Problem description: Give the data below again exactly as written, without its pictures.

Supplied material:
⟨

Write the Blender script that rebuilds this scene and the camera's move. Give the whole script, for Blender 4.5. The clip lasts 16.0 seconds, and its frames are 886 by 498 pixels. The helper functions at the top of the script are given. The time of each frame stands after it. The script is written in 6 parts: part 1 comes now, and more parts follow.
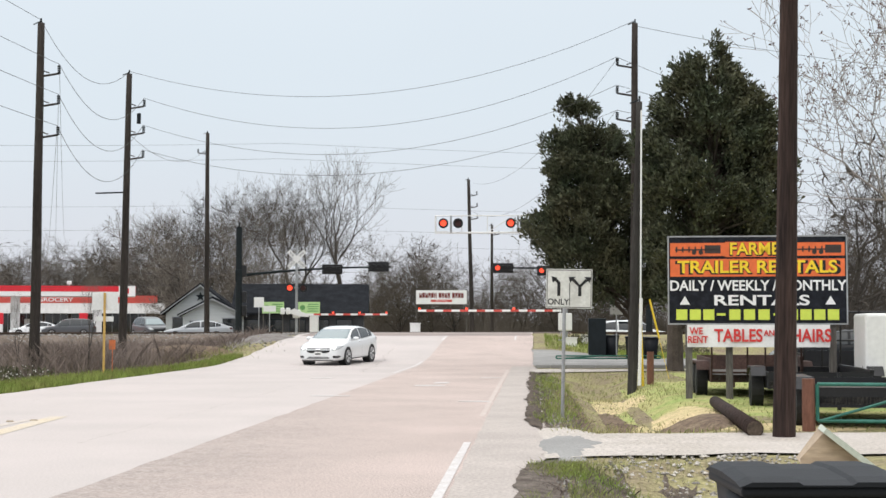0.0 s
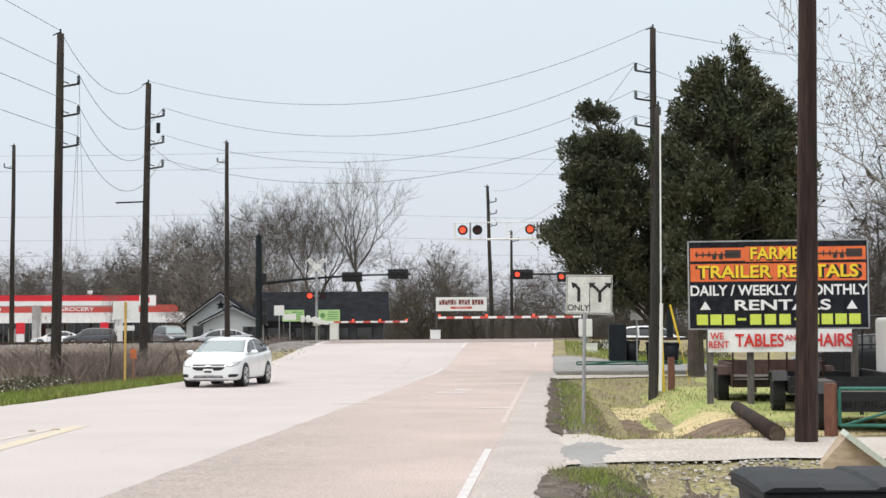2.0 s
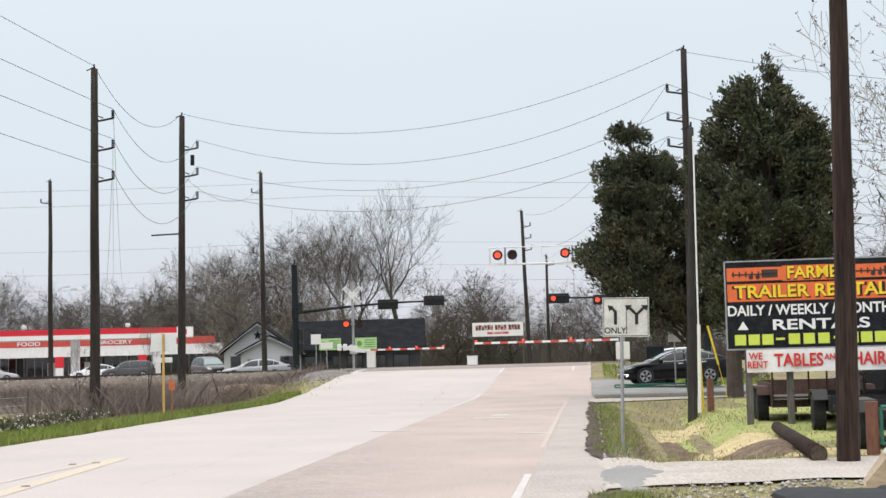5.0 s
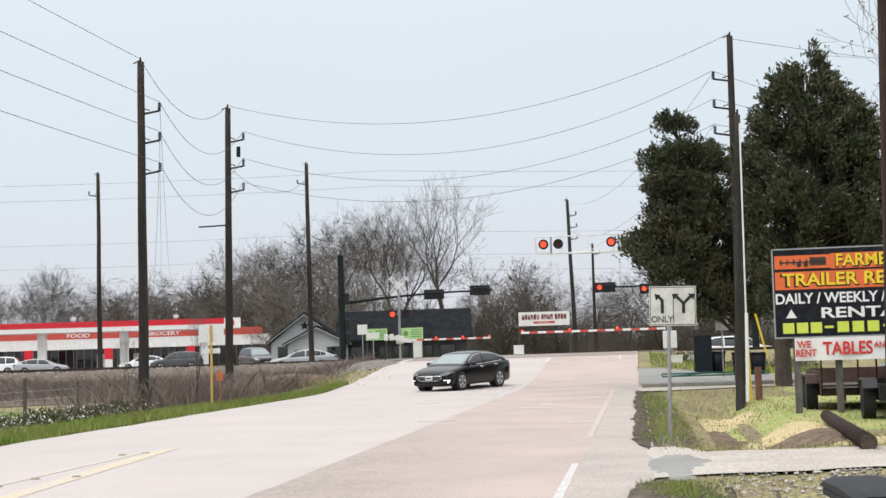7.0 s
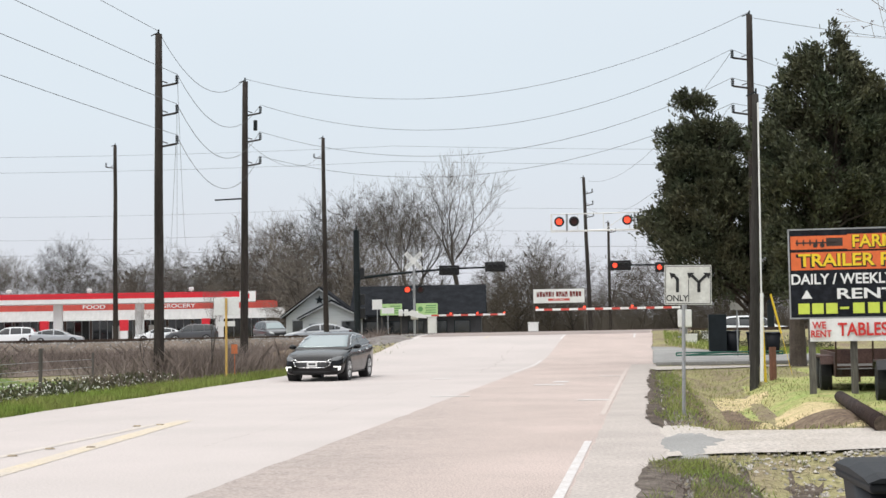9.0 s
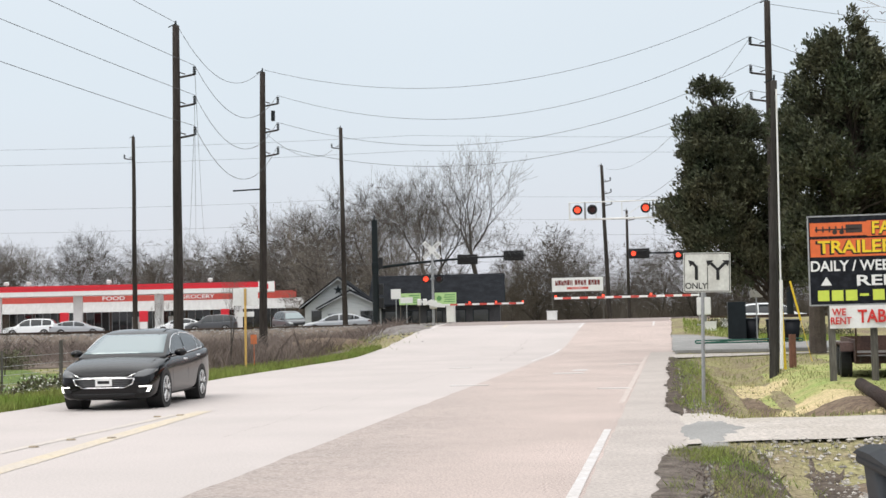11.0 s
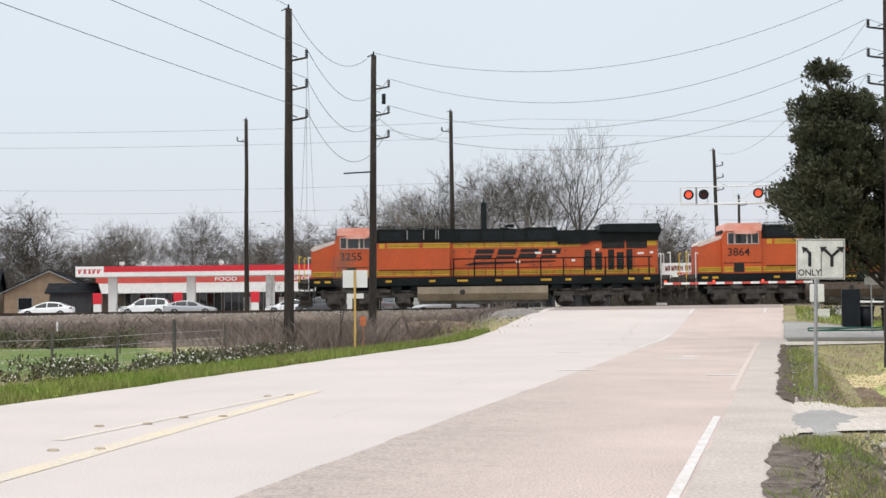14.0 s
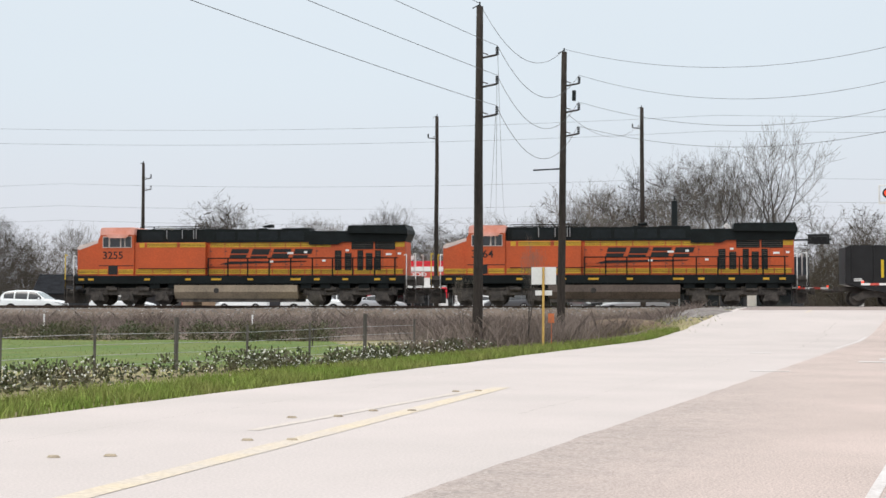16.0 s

⟩

Completed exercise:
Write the Blender script that rebuilds this scene and the camera's move. Give the whole script, for Blender 4.5. The clip lasts 16.0 seconds, and its frames are 886 by 498 pixels. The helper functions at the top of the script are given. The time of each frame stands after it. The script is written in 6 parts: part 1 comes now, and more parts follow.
0.0 s
2.0 s
5.0 s
7.0 s
9.0 s
11.0 s
14.0 s
16.0 s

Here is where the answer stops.